>> Begin
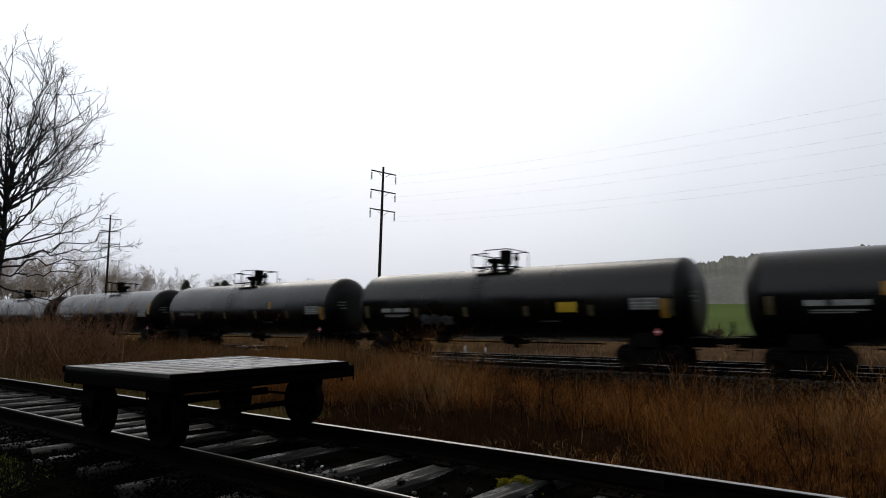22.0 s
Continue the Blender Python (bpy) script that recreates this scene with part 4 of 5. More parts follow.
# ---- push cart on the siding ----
def push_cart():
    cart = empty("push_cart", pose(-5.679, 3.665, SIDE_Z, 0, 0, 1.55), "low four-wheeled timber track cart with a wet plank deck", "rail cart")
    deck_z = 0.625
    # deck planks
    r = random.Random(3)
    n = 11
    w = 2.0 / n
    for i in range(n):
        g = Geo().box((0, 0, 0), (1.80 + r.uniform(-0.004, 0.004), w - r.uniform(0.016, 0.030), 0.035), 0.004)
        part("plank", g.mesh("plank", M_PLANK), cart, "", pose(r.uniform(-0.006, 0.006), -1.0 + w * (i + 0.5), deck_z - 0.0175 + r.uniform(-0.003, 0.002), r.uniform(-0.5, 0.5), 0, 0))
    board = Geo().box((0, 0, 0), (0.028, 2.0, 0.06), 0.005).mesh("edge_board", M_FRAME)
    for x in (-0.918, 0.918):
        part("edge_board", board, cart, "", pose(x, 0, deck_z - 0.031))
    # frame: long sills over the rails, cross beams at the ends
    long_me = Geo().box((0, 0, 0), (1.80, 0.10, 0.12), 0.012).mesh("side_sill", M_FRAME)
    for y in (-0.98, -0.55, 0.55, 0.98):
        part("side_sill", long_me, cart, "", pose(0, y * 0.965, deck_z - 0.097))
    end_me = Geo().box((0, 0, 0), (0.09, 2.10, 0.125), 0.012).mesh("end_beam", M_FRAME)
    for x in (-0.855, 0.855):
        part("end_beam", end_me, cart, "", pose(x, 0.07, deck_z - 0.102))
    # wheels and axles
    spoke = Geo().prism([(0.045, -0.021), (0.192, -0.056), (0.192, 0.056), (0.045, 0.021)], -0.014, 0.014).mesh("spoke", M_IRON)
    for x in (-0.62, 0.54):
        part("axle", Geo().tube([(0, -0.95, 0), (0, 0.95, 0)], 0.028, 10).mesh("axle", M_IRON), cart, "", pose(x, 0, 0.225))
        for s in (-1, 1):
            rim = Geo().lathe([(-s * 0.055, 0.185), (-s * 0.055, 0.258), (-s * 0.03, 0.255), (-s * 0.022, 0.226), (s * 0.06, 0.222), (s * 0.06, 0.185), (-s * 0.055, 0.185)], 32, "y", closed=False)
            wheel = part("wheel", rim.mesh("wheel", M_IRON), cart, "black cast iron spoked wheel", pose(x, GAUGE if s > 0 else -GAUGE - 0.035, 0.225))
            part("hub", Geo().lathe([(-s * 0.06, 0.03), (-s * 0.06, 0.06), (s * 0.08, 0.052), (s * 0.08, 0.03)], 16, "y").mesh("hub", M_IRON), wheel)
            for k in range(8):
                part("spoke", spoke, wheel, "", pose(0, 0, 0, 0, 45 * k + 11, 0))
            # pedestal that holds the axle under the sill
            ped = Geo().prism([(-0.15, 0.31), (0.15, 0.31), (0.085, 0.05), (0.075, -0.07), (-0.075, -0.07), (-0.085, 0.05)], s * (GAUGE + 0.10) - 0.035, s * (GAUGE + 0.10) + 0.035)
            part("pedestal", ped.mesh("pedestal", M_IRON), cart, "", pose(x, 0, 0.225))
    # tie rods between the pedestals, brake bar and hanging chains
    for s in (-1, 1):
        part("tie_rod", Geo().tube([(-0.62, s * 0.66, 0.29), (0.54, s * 0.66, 0.29)], 0.014, 8).mesh("tie_rod", M_IRON), cart)
    part("brake_beam", Geo().box((0.02, 0, 0.30), (0.08, 1.35, 0.07), 0.01).mesh("brake_beam", M_FRAME), cart)
    part("cross_rod", Geo().tube([(0.25, -0.8, 0.40), (0.25, 0.8, 0.40)], 0.016, 8).mesh("cross_rod", M_IRON), cart)
    for x, y in ((-0.2, -0.55), (-0.1, -0.3), (-0.05, 0.2)):
        part("hanger", Geo().tube([(x, y, 0.47), (x, y, 0.1)], 0.01, 6).mesh("hanger", M_IRON), cart)
    for x in (-0.93, 0.93):
        for y in (-0.9, 0.9, 1.07):
            part("bolt_rod", Geo().tube([(x, y, 0.5), (x, y, 0.425)], 0.009, 6).mesh("bolt_rod", M_IRON), cart)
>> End
§ Your instructions
Make an exact copy of the data above, pictures excluded.

§ Solution to the problem
22.0 s
Continue the Blender Python (bpy) script that recreates this scene with part 4 of 5. More parts follow.
# ---- push cart on the siding ----
def push_cart():
    cart = empty("push_cart", pose(-5.679, 3.665, SIDE_Z, 0, 0, 1.55), "low four-wheeled timber track cart with a wet plank deck", "rail cart")
    deck_z = 0.625
    # deck planks
    r = random.Random(3)
    n = 11
    w = 2.0 / n
    for i in range(n):
        g = Geo().box((0, 0, 0), (1.80 + r.uniform(-0.004, 0.004), w - r.uniform(0.016, 0.030), 0.035), 0.004)
        part("plank", g.mesh("plank", M_PLANK), cart, "", pose(r.uniform(-0.006, 0.006), -1.0 + w * (i + 0.5), deck_z - 0.0175 + r.uniform(-0.003, 0.002), r.uniform(-0.5, 0.5), 0, 0))
    board = Geo().box((0, 0, 0), (0.028, 2.0, 0.06), 0.005).mesh("edge_board", M_FRAME)
    for x in (-0.918, 0.918):
        part("edge_board", board, cart, "", pose(x, 0, deck_z - 0.031))
    # frame: long sills over the rails, cross beams at the ends
    long_me = Geo().box((0, 0, 0), (1.80, 0.10, 0.12), 0.012).mesh("side_sill", M_FRAME)
    for y in (-0.98, -0.55, 0.55, 0.98):
        part("side_sill", long_me, cart, "", pose(0, y * 0.965, deck_z - 0.097))
    end_me = Geo().box((0, 0, 0), (0.09, 2.10, 0.125), 0.012).mesh("end_beam", M_FRAME)
    for x in (-0.855, 0.855):
        part("end_beam", end_me, cart, "", pose(x, 0.07, deck_z - 0.102))
    # wheels and axles
    spoke = Geo().prism([(0.045, -0.021), (0.192, -0.056), (0.192, 0.056), (0.045, 0.021)], -0.014, 0.014).mesh("spoke", M_IRON)
    for x in (-0.62, 0.54):
        part("axle", Geo().tube([(0, -0.95, 0), (0, 0.95, 0)], 0.028, 10).mesh("axle", M_IRON), cart, "", pose(x, 0, 0.225))
        for s in (-1, 1):
            rim = Geo().lathe([(-s * 0.055, 0.185), (-s * 0.055, 0.258), (-s * 0.03, 0.255), (-s * 0.022, 0.226), (s * 0.06, 0.222), (s * 0.06, 0.185), (-s * 0.055, 0.185)], 32, "y", closed=False)
            wheel = part("wheel", rim.mesh("wheel", M_IRON), cart, "black cast iron spoked wheel", pose(x, GAUGE if s > 0 else -GAUGE - 0.035, 0.225))
            part("hub", Geo().lathe([(-s * 0.06, 0.03), (-s * 0.06, 0.06), (s * 0.08, 0.052), (s * 0.08, 0.03)], 16, "y").mesh("hub", M_IRON), wheel)
            for k in range(8):
                part("spoke", spoke, wheel, "", pose(0, 0, 0, 0, 45 * k + 11, 0))
            # pedestal that holds the axle under the sill
            ped = Geo().prism([(-0.15, 0.31), (0.15, 0.31), (0.085, 0.05), (0.075, -0.07), (-0.075, -0.07), (-0.085, 0.05)], s * (GAUGE + 0.10) - 0.035, s * (GAUGE + 0.10) + 0.035)
            part("pedestal", ped.mesh("pedestal", M_IRON), cart, "", pose(x, 0, 0.225))
    # tie rods between the pedestals, brake bar and hanging chains
    for s in (-1, 1):
        part("tie_rod", Geo().tube([(-0.62, s * 0.66, 0.29), (0.54, s * 0.66, 0.29)], 0.014, 8).mesh("tie_rod", M_IRON), cart)
    part("brake_beam", Geo().box((0.02, 0, 0.30), (0.08, 1.35, 0.07), 0.01).mesh("brake_beam", M_FRAME), cart)
    part("cross_rod", Geo().tube([(0.25, -0.8, 0.40), (0.25, 0.8, 0.40)], 0.016, 8).mesh("cross_rod", M_IRON), cart)
    for x, y in ((-0.2, -0.55), (-0.1, -0.3), (-0.05, 0.2)):
        part("hanger", Geo().tube([(x, y, 0.47), (x, y, 0.1)], 0.01, 6).mesh("hanger", M_IRON), cart)
    for x in (-0.93, 0.93):
        for y in (-0.9, 0.9, 1.07):
            part("bolt_rod", Geo().tube([(x, y, 0.5), (x, y, 0.425)], 0.009, 6).mesh("bolt_rod", M_IRON), cart)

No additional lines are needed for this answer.